▶ Dataset excerpts:
###

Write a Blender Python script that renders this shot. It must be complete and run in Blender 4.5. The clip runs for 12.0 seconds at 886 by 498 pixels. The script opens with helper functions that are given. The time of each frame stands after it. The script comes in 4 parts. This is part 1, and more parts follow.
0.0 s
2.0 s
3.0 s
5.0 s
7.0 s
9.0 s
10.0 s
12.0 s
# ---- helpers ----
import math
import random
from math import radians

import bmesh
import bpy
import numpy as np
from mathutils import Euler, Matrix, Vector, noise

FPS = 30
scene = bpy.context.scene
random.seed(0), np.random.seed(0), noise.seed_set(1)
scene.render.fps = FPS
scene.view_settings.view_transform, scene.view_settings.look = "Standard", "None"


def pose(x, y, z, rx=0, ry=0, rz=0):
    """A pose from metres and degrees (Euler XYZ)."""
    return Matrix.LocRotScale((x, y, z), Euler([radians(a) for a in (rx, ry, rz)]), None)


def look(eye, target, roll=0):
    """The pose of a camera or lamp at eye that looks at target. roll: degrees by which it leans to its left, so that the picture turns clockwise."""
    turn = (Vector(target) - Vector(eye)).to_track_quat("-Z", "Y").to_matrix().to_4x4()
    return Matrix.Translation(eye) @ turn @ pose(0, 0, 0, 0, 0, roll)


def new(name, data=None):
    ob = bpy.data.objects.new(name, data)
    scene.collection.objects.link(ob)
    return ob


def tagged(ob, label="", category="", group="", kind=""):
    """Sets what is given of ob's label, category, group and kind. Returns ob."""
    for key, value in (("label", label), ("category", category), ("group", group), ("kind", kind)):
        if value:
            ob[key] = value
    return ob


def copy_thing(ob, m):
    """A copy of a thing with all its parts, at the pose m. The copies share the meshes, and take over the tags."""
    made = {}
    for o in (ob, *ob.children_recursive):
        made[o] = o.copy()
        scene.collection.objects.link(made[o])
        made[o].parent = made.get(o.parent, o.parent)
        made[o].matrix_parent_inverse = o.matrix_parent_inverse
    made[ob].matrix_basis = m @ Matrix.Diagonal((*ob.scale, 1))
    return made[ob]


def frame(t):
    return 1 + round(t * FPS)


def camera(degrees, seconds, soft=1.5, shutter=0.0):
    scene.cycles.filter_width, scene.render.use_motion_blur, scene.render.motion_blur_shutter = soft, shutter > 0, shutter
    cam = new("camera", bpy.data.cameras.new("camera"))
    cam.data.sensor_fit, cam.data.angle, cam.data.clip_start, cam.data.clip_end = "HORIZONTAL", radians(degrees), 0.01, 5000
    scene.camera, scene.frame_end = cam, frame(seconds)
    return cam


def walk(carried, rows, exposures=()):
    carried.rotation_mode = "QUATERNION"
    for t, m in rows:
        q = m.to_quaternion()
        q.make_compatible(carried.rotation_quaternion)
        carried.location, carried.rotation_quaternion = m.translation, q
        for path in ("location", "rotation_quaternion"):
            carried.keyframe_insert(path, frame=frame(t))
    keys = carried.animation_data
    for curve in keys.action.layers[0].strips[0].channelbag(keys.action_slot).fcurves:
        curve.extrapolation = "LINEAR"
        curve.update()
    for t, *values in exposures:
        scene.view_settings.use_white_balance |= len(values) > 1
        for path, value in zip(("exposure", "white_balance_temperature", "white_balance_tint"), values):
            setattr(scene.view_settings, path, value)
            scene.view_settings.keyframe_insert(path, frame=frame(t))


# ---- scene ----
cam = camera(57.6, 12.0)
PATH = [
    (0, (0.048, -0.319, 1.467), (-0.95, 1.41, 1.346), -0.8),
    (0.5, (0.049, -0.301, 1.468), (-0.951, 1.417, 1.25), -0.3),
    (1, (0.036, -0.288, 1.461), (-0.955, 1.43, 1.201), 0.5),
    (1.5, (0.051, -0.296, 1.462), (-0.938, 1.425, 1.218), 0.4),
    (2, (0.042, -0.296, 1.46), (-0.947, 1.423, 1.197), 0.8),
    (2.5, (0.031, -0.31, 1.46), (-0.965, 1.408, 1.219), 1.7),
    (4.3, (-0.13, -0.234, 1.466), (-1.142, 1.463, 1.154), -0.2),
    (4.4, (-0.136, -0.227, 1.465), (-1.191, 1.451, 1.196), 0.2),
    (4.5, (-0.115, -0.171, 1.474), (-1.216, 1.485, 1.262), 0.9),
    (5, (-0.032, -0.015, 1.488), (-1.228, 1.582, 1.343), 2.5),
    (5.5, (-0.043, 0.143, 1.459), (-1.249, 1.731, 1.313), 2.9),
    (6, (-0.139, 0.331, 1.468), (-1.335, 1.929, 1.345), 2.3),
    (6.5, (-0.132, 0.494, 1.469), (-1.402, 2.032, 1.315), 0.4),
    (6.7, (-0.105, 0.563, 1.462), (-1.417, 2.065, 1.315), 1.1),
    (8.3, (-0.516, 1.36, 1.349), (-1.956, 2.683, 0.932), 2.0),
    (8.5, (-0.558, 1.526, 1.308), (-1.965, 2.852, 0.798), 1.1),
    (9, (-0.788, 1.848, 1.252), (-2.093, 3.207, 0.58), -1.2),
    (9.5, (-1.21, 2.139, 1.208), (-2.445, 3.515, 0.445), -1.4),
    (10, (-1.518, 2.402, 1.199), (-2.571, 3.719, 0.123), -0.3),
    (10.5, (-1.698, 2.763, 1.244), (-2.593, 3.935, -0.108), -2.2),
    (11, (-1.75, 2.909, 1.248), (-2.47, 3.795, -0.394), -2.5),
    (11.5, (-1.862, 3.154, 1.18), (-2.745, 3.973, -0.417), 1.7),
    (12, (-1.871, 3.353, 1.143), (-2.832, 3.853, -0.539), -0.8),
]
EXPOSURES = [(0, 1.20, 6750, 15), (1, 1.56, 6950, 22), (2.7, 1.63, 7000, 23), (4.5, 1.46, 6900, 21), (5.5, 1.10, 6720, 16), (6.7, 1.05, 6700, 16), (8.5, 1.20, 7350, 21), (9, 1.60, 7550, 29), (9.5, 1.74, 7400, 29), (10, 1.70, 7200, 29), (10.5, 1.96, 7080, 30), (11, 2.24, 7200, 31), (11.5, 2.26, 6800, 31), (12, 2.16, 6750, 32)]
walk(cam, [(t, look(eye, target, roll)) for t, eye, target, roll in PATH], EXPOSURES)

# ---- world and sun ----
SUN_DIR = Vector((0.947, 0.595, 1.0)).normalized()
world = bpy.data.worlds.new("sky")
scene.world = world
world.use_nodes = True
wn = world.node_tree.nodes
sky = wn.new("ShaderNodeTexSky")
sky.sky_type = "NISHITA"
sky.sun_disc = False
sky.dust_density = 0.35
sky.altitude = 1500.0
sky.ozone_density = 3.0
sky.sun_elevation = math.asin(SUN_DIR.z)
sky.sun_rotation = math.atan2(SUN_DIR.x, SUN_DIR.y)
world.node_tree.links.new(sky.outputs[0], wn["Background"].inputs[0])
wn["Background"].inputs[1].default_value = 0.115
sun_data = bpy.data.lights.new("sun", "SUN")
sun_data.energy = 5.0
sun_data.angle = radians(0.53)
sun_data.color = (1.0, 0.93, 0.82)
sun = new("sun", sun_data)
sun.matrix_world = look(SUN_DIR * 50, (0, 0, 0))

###

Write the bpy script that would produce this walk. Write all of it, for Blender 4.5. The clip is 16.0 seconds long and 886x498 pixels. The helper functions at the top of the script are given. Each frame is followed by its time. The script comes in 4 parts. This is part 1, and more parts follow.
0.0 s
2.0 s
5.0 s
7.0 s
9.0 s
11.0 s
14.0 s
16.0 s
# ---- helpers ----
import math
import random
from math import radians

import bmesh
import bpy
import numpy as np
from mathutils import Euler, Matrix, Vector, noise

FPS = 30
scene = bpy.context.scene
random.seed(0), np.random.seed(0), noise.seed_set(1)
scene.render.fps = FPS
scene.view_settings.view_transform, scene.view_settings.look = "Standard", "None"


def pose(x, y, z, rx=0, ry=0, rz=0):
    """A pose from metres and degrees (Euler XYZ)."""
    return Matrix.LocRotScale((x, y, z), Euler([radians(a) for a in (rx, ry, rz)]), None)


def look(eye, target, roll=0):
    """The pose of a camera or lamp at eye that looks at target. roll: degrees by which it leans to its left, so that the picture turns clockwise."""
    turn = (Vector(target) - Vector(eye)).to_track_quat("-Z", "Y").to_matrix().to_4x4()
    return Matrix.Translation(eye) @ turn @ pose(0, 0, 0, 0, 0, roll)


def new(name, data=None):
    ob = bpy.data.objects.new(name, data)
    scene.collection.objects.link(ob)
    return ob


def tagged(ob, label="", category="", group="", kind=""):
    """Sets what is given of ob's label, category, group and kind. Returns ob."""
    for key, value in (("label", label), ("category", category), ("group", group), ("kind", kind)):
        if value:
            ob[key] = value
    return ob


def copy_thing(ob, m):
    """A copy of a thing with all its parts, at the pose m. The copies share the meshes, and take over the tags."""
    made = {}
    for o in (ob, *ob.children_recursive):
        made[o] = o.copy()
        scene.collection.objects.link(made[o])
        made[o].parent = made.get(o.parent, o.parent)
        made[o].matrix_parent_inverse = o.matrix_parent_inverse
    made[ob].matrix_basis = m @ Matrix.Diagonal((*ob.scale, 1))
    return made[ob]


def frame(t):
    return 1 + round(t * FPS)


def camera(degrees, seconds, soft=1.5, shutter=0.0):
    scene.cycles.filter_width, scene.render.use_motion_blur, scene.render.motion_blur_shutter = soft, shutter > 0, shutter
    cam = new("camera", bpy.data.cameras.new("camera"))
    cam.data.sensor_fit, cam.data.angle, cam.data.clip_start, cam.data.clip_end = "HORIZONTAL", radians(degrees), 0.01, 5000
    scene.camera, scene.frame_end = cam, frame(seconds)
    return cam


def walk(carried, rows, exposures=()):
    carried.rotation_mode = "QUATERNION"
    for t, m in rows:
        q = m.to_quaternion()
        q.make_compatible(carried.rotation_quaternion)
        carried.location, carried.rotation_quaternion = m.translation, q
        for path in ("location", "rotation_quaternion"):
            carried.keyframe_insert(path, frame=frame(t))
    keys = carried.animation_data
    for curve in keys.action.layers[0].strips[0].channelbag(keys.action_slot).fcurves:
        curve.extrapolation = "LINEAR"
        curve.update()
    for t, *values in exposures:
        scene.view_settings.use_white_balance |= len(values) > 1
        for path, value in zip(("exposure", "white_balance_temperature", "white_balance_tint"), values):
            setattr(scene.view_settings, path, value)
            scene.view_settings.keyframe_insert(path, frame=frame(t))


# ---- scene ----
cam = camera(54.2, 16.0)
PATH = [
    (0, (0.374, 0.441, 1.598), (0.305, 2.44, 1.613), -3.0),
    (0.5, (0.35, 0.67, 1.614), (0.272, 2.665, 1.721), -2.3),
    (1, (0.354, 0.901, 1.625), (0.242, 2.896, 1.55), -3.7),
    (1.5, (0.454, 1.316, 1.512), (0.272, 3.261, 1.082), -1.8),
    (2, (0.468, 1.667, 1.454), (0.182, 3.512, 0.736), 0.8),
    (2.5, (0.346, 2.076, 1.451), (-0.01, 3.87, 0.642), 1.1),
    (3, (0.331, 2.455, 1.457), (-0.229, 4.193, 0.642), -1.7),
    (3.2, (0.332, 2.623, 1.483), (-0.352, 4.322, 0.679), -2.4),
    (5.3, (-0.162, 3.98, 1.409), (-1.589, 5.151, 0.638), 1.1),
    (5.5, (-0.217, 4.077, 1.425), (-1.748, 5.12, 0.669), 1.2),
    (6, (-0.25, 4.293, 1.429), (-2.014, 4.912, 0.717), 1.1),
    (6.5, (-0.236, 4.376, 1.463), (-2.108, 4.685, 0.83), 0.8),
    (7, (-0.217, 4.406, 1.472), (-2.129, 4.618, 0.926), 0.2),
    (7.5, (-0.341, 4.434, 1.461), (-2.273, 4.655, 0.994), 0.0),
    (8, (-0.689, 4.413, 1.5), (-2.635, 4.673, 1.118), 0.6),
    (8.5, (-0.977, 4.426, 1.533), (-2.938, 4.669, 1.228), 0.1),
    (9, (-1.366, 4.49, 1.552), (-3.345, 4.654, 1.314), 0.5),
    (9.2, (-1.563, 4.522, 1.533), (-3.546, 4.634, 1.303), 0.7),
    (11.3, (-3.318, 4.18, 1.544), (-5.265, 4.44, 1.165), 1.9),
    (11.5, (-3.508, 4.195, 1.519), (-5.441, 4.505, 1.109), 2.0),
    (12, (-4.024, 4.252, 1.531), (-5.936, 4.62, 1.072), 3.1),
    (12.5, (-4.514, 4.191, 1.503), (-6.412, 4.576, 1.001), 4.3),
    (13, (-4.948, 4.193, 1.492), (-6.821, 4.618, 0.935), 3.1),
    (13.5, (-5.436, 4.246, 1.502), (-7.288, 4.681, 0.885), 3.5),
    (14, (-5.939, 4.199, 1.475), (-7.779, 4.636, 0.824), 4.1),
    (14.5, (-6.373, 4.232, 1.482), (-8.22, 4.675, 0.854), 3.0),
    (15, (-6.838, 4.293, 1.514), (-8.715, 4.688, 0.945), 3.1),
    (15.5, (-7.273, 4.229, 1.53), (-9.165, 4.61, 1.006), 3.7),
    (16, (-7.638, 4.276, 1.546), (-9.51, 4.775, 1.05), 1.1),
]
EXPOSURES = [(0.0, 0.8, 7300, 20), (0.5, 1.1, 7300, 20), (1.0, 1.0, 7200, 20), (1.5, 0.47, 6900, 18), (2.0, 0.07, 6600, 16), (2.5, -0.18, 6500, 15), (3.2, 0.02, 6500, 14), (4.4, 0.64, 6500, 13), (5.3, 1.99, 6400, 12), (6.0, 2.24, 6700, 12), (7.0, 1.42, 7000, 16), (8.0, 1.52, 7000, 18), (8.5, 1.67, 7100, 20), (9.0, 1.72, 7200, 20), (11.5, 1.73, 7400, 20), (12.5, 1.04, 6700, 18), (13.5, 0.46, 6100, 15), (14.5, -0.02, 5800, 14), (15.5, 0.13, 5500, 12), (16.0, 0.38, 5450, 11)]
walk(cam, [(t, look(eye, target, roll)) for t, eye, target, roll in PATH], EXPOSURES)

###

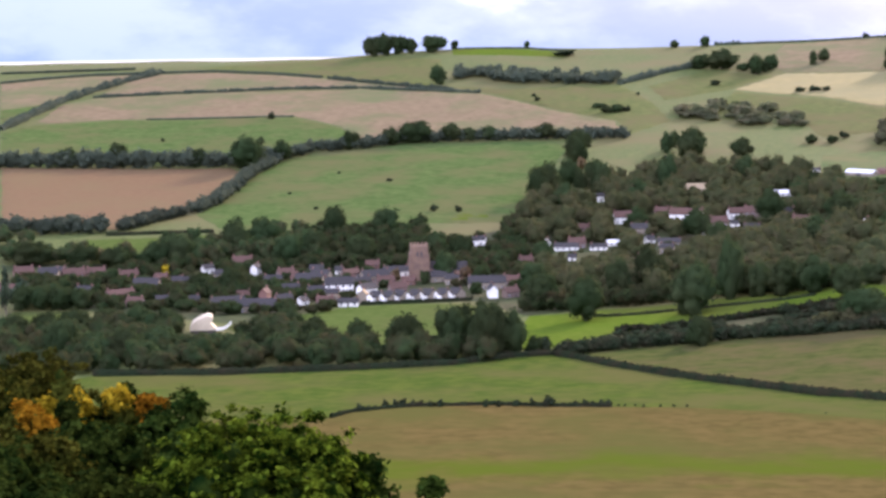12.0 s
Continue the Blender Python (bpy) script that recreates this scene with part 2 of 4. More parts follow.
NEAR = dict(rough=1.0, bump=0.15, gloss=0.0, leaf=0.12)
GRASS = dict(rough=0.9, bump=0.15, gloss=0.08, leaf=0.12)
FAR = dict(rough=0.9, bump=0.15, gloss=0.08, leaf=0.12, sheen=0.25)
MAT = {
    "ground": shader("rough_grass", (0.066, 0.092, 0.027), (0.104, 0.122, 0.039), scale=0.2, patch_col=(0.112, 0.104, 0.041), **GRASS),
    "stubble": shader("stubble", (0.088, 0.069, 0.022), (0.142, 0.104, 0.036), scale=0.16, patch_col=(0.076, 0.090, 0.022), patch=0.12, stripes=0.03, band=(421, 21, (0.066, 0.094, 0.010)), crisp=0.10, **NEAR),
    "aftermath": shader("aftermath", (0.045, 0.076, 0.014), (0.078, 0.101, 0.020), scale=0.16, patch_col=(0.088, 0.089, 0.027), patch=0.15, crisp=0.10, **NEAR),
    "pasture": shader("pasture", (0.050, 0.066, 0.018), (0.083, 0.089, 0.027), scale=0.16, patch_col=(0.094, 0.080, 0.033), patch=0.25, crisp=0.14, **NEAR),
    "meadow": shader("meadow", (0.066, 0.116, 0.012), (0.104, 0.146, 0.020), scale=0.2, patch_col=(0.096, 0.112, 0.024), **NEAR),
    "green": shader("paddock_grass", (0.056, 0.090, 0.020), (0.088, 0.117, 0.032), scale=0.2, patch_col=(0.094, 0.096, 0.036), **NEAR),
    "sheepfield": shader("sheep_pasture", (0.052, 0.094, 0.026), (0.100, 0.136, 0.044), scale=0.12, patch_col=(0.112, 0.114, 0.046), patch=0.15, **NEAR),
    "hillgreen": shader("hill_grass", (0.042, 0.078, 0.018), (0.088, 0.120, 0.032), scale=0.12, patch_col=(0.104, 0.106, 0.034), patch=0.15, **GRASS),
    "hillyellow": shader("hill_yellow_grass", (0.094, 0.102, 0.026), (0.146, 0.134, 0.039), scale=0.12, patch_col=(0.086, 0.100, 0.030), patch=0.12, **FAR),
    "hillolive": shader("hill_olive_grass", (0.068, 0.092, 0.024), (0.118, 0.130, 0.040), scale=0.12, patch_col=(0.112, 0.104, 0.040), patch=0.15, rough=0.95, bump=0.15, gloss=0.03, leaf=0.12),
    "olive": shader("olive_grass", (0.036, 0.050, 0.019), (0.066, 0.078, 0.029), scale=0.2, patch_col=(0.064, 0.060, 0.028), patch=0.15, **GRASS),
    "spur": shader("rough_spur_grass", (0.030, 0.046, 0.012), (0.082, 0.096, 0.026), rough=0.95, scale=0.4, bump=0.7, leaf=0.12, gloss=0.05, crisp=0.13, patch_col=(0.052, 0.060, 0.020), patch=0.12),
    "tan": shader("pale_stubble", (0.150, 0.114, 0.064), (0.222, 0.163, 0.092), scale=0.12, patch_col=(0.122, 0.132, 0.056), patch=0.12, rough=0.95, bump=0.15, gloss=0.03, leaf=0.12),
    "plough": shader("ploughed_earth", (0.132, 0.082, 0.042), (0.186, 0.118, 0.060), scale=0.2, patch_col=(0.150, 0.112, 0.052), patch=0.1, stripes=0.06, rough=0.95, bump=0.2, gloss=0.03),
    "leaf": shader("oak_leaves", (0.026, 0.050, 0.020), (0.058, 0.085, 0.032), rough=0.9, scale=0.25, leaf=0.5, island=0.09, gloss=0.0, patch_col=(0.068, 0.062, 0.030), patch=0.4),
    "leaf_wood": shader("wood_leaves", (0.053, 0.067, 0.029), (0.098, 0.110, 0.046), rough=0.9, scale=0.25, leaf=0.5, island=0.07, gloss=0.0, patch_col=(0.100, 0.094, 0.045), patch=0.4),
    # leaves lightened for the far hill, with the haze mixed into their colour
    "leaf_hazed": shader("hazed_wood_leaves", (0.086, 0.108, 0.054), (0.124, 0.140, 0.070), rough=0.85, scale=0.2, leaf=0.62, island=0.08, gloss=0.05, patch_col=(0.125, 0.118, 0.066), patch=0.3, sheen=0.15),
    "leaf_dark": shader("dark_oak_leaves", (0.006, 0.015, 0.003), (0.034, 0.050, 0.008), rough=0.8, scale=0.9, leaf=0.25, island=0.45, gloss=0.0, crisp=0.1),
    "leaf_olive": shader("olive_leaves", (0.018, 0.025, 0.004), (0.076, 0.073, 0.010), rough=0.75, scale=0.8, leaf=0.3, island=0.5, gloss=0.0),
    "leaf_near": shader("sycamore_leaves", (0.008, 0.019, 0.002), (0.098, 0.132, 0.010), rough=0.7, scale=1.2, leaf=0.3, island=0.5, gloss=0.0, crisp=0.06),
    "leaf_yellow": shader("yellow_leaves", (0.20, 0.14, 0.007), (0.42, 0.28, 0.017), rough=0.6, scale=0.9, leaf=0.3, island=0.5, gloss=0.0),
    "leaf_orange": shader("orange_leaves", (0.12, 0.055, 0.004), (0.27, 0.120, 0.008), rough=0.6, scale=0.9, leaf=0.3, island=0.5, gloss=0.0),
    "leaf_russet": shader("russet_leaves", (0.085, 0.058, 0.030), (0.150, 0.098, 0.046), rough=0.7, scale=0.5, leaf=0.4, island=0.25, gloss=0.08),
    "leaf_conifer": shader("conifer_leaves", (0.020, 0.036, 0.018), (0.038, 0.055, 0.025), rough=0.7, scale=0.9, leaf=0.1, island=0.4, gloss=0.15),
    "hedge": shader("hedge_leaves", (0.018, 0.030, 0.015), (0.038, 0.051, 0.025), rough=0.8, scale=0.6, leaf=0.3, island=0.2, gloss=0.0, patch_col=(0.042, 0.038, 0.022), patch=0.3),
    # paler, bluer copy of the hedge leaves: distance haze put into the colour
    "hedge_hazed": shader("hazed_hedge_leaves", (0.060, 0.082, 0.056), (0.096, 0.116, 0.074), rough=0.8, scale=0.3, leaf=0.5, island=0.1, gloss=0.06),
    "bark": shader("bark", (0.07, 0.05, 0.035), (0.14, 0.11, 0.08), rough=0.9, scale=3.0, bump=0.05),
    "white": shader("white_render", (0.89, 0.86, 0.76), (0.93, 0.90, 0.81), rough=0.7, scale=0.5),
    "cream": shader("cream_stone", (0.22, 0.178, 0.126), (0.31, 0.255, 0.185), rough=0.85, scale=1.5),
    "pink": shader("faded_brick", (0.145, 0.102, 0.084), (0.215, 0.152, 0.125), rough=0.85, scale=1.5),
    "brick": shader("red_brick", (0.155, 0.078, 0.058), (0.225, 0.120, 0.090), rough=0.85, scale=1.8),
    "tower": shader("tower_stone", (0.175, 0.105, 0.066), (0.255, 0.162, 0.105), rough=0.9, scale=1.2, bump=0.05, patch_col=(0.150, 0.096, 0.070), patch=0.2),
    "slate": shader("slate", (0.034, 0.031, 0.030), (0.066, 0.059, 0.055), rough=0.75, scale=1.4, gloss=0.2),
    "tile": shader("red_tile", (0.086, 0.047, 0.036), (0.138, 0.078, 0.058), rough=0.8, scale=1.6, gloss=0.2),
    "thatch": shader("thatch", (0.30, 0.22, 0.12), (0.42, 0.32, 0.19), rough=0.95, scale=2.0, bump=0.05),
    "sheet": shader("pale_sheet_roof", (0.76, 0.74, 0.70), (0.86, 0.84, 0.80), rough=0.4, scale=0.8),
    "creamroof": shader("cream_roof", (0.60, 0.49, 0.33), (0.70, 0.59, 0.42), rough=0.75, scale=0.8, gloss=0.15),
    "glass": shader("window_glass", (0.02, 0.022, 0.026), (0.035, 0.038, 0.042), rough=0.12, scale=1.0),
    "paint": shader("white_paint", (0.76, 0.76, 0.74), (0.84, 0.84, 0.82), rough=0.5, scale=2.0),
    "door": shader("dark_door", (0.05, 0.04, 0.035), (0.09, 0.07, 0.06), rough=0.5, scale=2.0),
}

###

Consider the entries above and return each line with the string "pixels".

▶ Reply:
Write a Blender Python script that renders this shot. It must be complete and run in Blender 4.5. The clip runs for 12.0 seconds at 886 by 498 pixels. The script opens with helper functions that are given. The time of each frame stands after it. The script comes in 4 parts. This is part 1, and more parts follow.
Write the bpy script that would produce this walk. Write all of it, for Blender 4.5. The clip is 16.0 seconds long and 886x498 pixels. The helper functions at the top of the script are given. Each frame is followed by its time. The script comes in 4 parts. This is part 1, and more parts follow.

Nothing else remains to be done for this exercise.